Key points
- SharonAI (SHAZ) signed a $1.32 billion, five-year cloud computing deal with an unnamed AI lab today, and the stock is still down about 5.5%.
- The contract is SharonAI's first deployment in New Zealand, with revenue expected to start in the first half of 2027.
- SharonAI's total AI Factory capacity is 132MW, of which 116MW is now under contract, with more than 62,000 Nvidia GPUs due by mid-2027.
- It's the same pattern that hit TSMC and Nebius today: a real piece of good news, and the stock dropped but trending up.
SharonAI (SHAZ) signed a real contract today: a $1.32 billion cloud computing deal, five years long, with a customer it will only call a "global Artificial Intelligence Lab." The stock is down about 5.5% in Thursday afternoon trading anyway. That reaction is starting to look familiar.
What the deal actually is
According to SharonAI's filing with the SEC, the company will deploy cloud computing infrastructure across data centers in New Zealand, its first project there. Revenue is expected to start in the first and second quarter of 2027. The company did not name the AI lab on the other side of the deal, and no outside reporting has identified it either. For now it's simply a large, unnamed customer.

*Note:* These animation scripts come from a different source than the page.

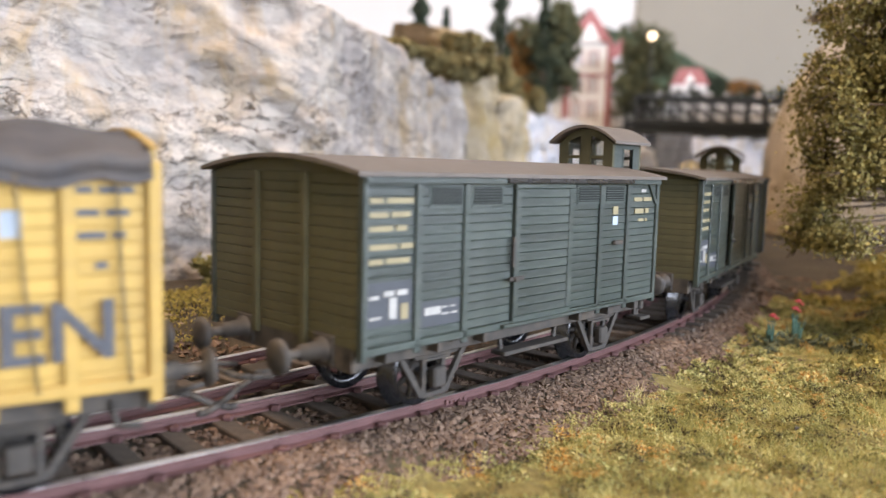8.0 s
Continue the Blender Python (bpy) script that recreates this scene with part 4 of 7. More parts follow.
# wooded hill behind
hill = Mesh()
hx, hy = np.meshgrid(np.linspace(40, 900, 44), np.linspace(1460, 1780, 24))
hz = 90 + 170 * np.exp(-((hx - 260) / 300) ** 2) * smooth(1460, 1640, hy) + 90 * smooth(1460, 1600, hy) * np.exp(-((hx - 470) / 420) ** 2)
hz = hz + np.array([noise.noise(Vector((a / 60, b / 60, 4))) * 10 + noise.noise(Vector((a / 22, b / 22, 4))) * 6 for a, b in zip(hx.ravel(), hy.ravel())]).reshape(hx.shape)
hill.add(list(zip(hx.ravel(), hy.ravel(), hz.ravel())), [(j * 44 + i, j * 44 + i + 1, (j + 1) * 44 + i + 1, (j + 1) * 44 + i) for j in range(23) for i in range(43)], 0, True)
mesh_thing("far_hill", hill, node_mat("wooded_hill", (0.045, 0.075, 0.045), 0.95, 0, 0.5, 14, 0.5, (0.07, 0.10, 0.05), 50, bump=3.0, bump_scale=12), "dark green wooded hill behind the bridge", "hill", kind="structure")

# ---- the room round the layout ----
M_BOARD = node_mat("backdrop_board", (0.35, 0.325, 0.275), 0.9, 0, 0.04, 200, bump=0)
M_PALEBOARD = node_mat("pale_board_and_ceiling", (0.80, 0.80, 0.80), 0.9, 0, 0.03, 200, bump=0)
M_WALL = node_mat("room_wall_paint", (0.62, 0.58, 0.50), 0.9, 0, 0.04, 300, bump=0)
M_FLOOR = node_mat("room_floor", (0.22, 0.16, 0.11), 0.7, 0, 0.15, 60, bump=0)


def slab(name, x0, x1, y0, y1, z0, z1, mat, label):
    return mesh_thing(name, Mesh().box(x0, x1, y0, y1, z0, z1), mat, label, "wall", kind="structure")


# the backdrop's brightly lit left part is given as a paler board
slab("backdrop_pale", -2000, 420, 1800, 1830, -900, 1700, M_PALEBOARD, "pale board behind the layout, its brighter light put into the paint")
slab("backdrop_grey", 420, 2100, 1790, 1830, -900, 1700, M_BOARD, "grey-beige board behind the layout")
slab("wall_west", -2060, -2000, -1500, 1830, -900, 1700, M_WALL, "plain room wall")
south = Mesh().box(-2060, 740, -1560, -1500, -900, 1700).box(2060, 2160, -1560, -1500, -900, 1700).box(740, 2060, -1560, -1500, -900, 20).box(740, 2060, -1560, -1500, 1120, 1700)
mesh_thing("wall_south", south, M_WALL, "plain room wall with a window opening", "wall", kind="structure")
east = Mesh().box(2100, 2160, -1500, -1400, -900, 1700).box(2100, 2160, 170, 1790, -900, 1700).box(2100, 2160, -1400, 170, -900, 20).box(2100, 2160, -1400, 170, 1020, 1700)
mesh_thing("wall_east", east, M_WALL, "plain room wall with a window opening", "wall", kind="structure")
fr = Mesh().box(2088, 2118, -1410, -1384, 10, 1030).box(2088, 2118, 145, 180, 10, 1030).box(2088, 2118, -1384, 145, 995, 1030).box(2088, 2118, -1384, 145, 10, 45)
mesh_thing("window_2", fr, M_WHITE, "white window frame in the room wall", "window", kind="structure")
fr = Mesh().box(730, 770, -1520, -1490, 10, 1130).box(2030, 2070, -1520, -1490, 10, 1130).box(770, 2030, -1520, -1490, 1095, 1130).box(770, 2030, -1520, -1490, 10, 45)
mesh_thing("window_1", fr, M_WHITE, "white window frame in the room wall", "window", kind="structure")
slab("ceiling", -2060, 2160, -1560, 1830, 1700, 1740, M_PALEBOARD, "plain white ceiling")
slab("floor", -2060, 2160, -1560, 1830, -940, -900, M_FLOOR, "brown room floor")
cl = thing("ceiling_lamp", "long warm ceiling lamp over the layout", "lamp", at=(-250, -150, 1650))
part("housing", Mesh().box(-480, 480, -200, 200, 0, 50, 8), M_WHITE, cl)


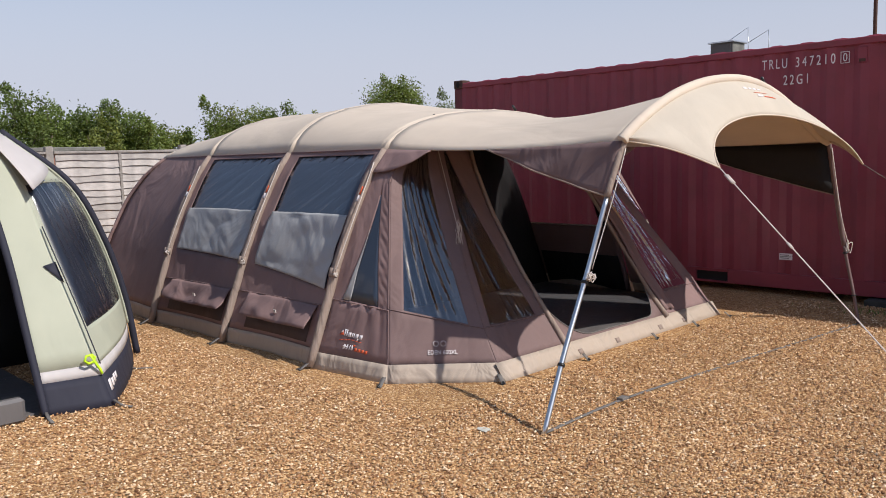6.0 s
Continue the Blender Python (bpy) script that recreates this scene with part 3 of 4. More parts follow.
def edge_1(z):
    if z > 1.42:
        return Vector((-2.384, -4.392, 1.42)).lerp(Vector((-2.46, -4.12, 1.66)), (z - 1.42) / 0.24)
    return Vector((-1.83, -4.95, 0)).lerp(Vector((-2.384, -4.392, 1.42)), z / 1.42)


def edge_2(z):
    return Vector((table(z, [0, 0.36, 1.57, 1.9], [-1.24, -1.49, -2.37, -2.6]), table(z, [0, 0.36, 0.75, 1.16, 1.57, 1.9], [-4.38, -4.32, -4.19, -4.04, -3.88, -3.75]), z))


def porch_panel(name, ea, eb, s, top, lo, hi, material, label, gather=0.0, bow=1.0):
    """A cloth panel between two rising edges round a window with slanting sides.
    lo and hi give (height, left, right) of the window's foot and head, slope the fall of its foot."""
    (z0, l0, r0, slope), (z1, l1, r1) = lo, hi

    def f(c, z):
        k = min(1.0, max(0.0, (z - z0) / (z1 - z0)))
        l, r = l0 + (l1 - l0) * k, r0 + (r1 - r0) * k ** bow
        a = l * c if c < 1 else l + (r - l) * (c - 1) if c < 2 else r + (1 - r) * (c - 2)
        w = (z - 0.11) / (z0 - 0.11) if z < z0 else (top - z) / (top - z0)
        z += slope * (0.5 - a) * max(0.0, w)
        p = ea(z).lerp(eb(z), a)
        if gather and c > 2 and z > z0:
            p += Vector((0.5, -0.8, 0.3)) * gather * math.sin(math.pi * (c - 2)) * (math.sin(z * 61 + 9 * c) + 0.6 * math.sin(z * 97 + 5 * c))
        if gather and z < z0:
            p += Vector((0.4, -0.85, 0.3)) * 0.02 * noise.noise(Vector((a * 11, z * 1.2, 2.0))) * (z - 0.11) / (z0 - 0.11)
        return pick(p, s)

    grid = cuts(0.0, 1.0, 2.0, 3.0, n=12 if gather else 6)
    rows = span(0.11, z0, 6)[:-1] + span(z0, z1, 70 if gather else 12)[:-1] + span(z1, top, 4)
    sheet(name, f, grid, rows, material, tent, label, skip=lambda c, z: 1 < c < 2 and z0 < z < z1)
    tube("seam", [f(c, z0 - 0.012) + Vector((0.004, 0.002 * s, 0.003)) for c in span(0, 3, 18)], 0.004, material, tent, seg=6)
    return f


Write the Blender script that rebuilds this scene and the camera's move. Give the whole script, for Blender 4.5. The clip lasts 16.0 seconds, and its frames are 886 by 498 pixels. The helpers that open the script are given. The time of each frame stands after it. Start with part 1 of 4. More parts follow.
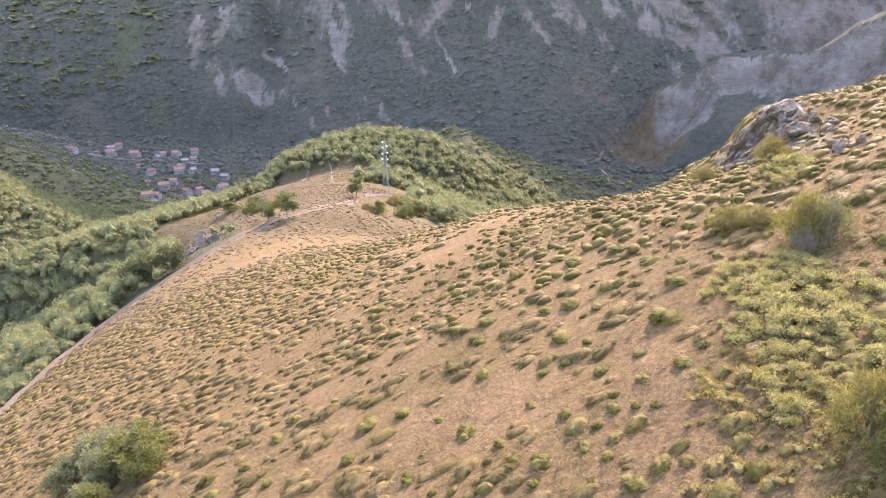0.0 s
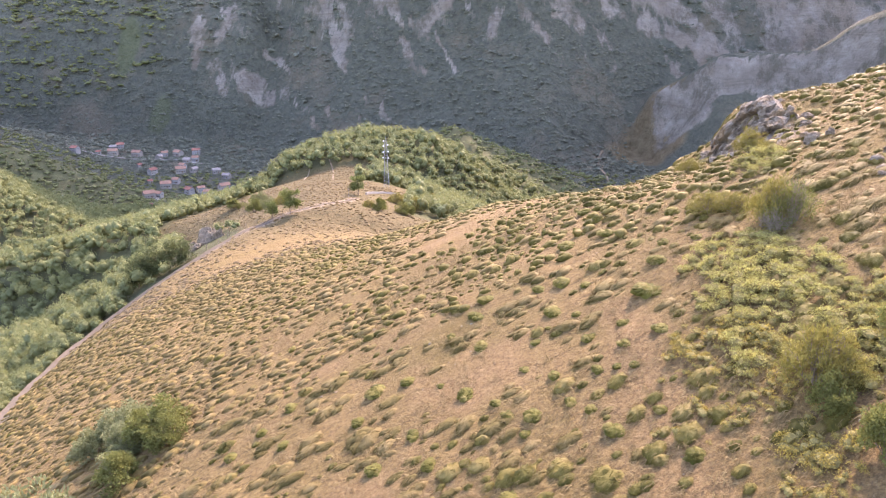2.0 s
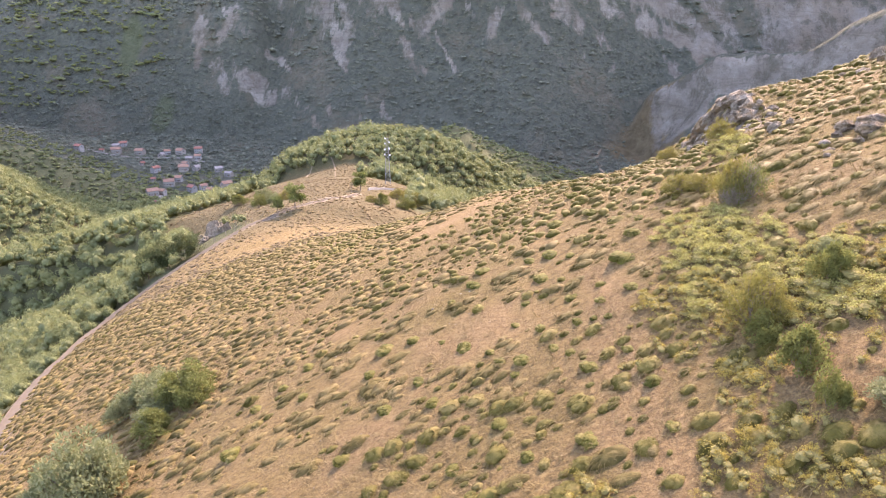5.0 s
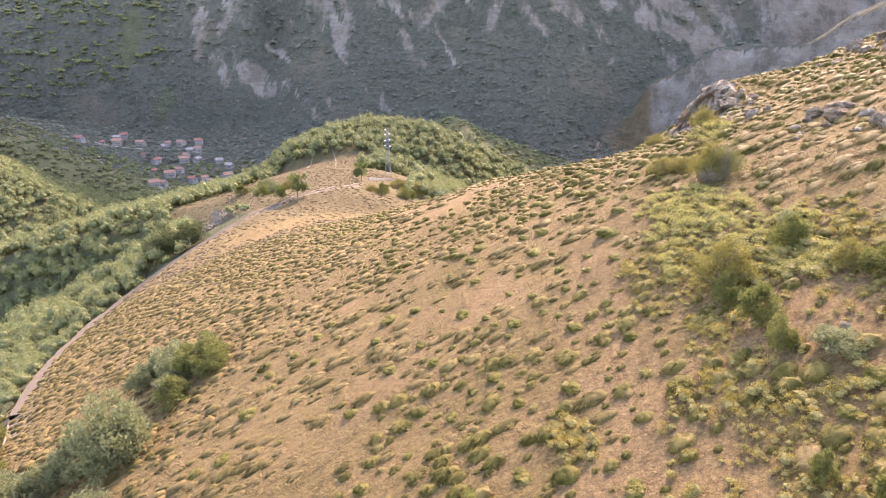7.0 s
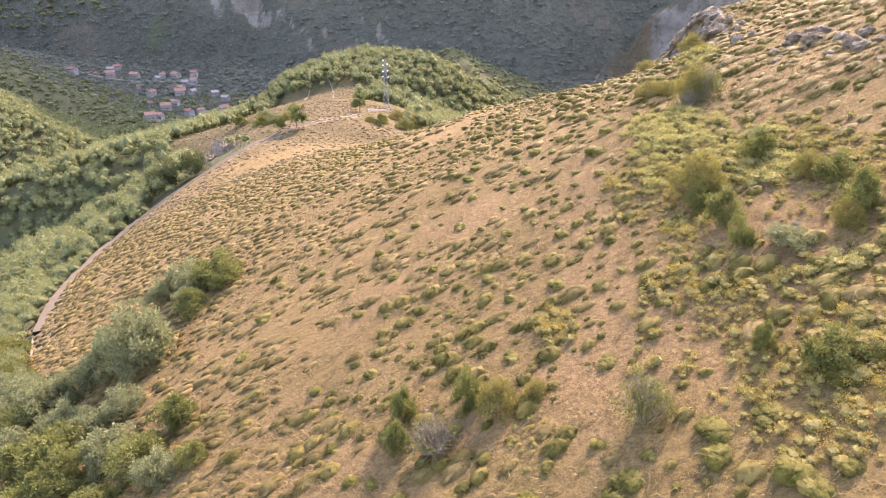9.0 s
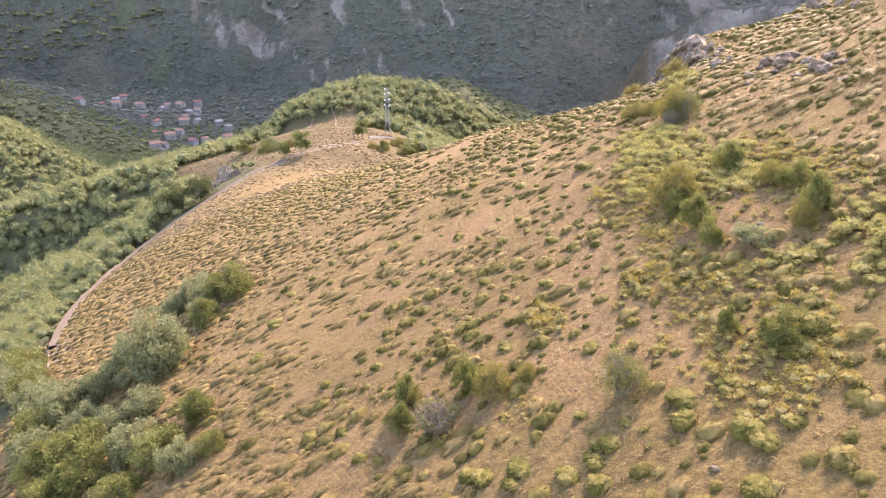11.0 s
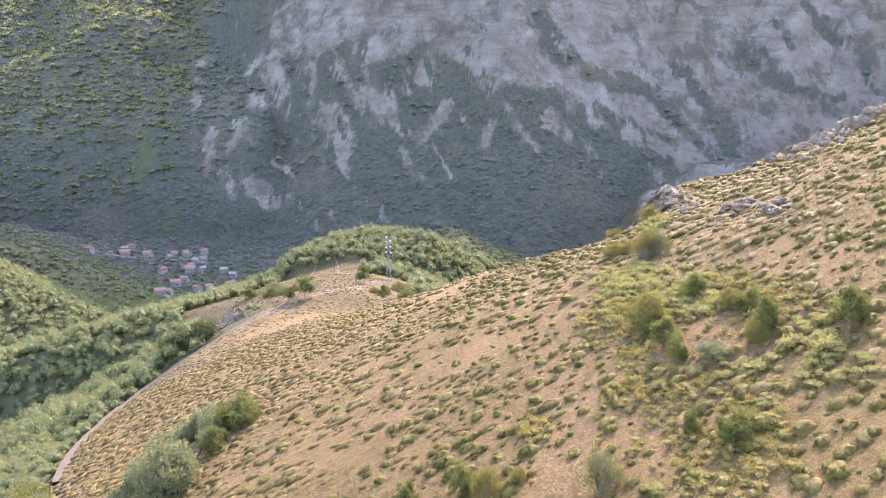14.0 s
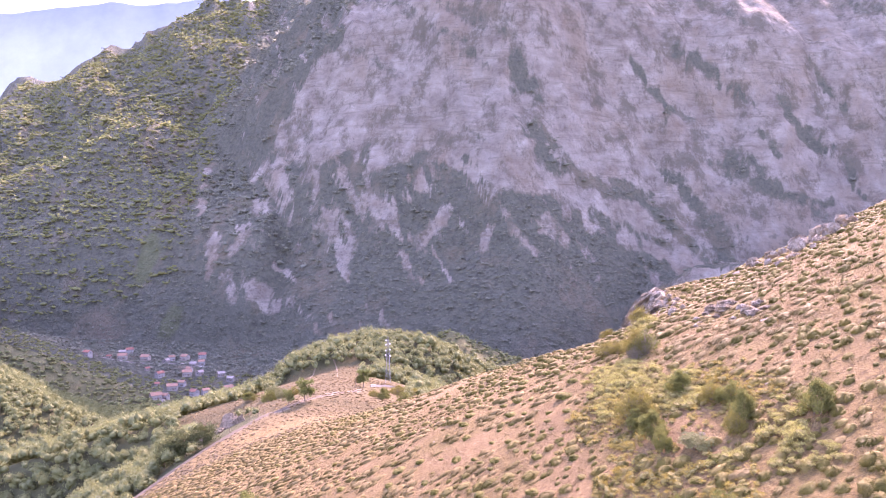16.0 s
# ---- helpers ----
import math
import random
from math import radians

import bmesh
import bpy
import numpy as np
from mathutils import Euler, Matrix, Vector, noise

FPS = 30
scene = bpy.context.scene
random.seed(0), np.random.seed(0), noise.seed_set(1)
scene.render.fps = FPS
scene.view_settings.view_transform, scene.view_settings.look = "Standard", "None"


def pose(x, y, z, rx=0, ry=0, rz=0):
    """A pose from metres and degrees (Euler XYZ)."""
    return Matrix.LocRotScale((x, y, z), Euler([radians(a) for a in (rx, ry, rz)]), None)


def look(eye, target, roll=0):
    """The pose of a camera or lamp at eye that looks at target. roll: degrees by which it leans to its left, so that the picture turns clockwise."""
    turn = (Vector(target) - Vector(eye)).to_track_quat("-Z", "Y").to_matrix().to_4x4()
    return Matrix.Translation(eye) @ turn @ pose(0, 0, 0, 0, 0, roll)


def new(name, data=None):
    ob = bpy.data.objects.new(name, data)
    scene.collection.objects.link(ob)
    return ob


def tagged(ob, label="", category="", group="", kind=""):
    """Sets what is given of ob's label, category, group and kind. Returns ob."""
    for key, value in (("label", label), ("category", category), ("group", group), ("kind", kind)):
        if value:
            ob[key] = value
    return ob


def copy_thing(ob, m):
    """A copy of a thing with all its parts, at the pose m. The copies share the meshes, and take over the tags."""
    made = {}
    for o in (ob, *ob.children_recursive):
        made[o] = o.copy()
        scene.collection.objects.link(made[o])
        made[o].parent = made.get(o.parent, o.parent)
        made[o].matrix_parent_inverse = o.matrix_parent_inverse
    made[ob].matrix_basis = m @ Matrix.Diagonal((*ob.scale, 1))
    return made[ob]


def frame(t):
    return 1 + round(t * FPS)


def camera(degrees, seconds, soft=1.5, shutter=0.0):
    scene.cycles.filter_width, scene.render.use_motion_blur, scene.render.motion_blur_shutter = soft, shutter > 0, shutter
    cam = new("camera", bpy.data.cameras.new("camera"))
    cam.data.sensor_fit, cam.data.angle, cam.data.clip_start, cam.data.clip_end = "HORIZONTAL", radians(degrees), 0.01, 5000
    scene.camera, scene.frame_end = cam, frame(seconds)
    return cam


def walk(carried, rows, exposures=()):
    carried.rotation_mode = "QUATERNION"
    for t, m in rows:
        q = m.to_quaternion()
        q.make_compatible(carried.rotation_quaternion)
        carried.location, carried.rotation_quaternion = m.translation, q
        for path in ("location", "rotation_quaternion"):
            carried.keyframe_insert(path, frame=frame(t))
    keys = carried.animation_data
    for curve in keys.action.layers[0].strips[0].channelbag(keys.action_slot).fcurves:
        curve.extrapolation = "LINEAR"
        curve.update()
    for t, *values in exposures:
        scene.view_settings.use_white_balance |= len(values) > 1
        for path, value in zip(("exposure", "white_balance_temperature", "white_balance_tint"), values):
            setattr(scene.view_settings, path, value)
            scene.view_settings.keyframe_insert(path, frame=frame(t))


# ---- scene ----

SharonAI says its total AI Factory capacity has grown to 132 megawatts, and 116 of those are now spoken for under contracts like this one. More than 62,000 Nvidia GPUs are expected to be running across its sites by the middle of 2027. James Manning, SharonAI's co-founder and CEO, called it the company's first AI Factory in New Zealand and pointed to "strong demand from enterprise, government, hyperscale, AI native and research customers" as the reason to keep building.
Why the stock fell anyway
This is the same story that's played out across the AI trade today. TSMC beat earnings for a seventh straight quarter and still sold off. Nebius signed its own billion-dollar deal this week and is down double digits regardless. Now SharonAI signs a genuine five-year, $1.32 billion contract, and the market treats it the same way.
Part of the reason is money SharonAI already raised. In June, the company closed a $1.6 billion financing round to fund a separate six-year compute buildout with Nvidia in Australia. That round was split between new stock and convertible debt. New contracts are good news for a company spending that heavily, but they also remind investors how much cash still has to go out the door before any of it turns into profit. A bigger backlog raises the bar for what counts as enough. Right now the market is grading these companies on cash out the door, not contracts signed.
The Leopold Aschenbrenner connection
SharonAI has an unusual backer. That June financing round was anchored by Situational Awareness L.P., the investment vehicle tied to AI researcher Leopold Aschenbrenner, alongside funds managed by Oaktree Capital. It's part of why this stock draws more attention than its size alone would suggest, and why we've flagged SharonAI before as one of Aschenbrenner's more direct public bets.
None of that changes what happened today. A real customer signed a real five-year contract, and the stock dropped anyway. Whether that's a buying opportunity or a warning sign depends on the same question hanging over the rest of the AI infrastructure trade right now: how much of this spending turns into profit, and how soon.
This is general market commentary and not investment advice. Always do your own research and consider speaking with a licensed financial professional before making any investment decision.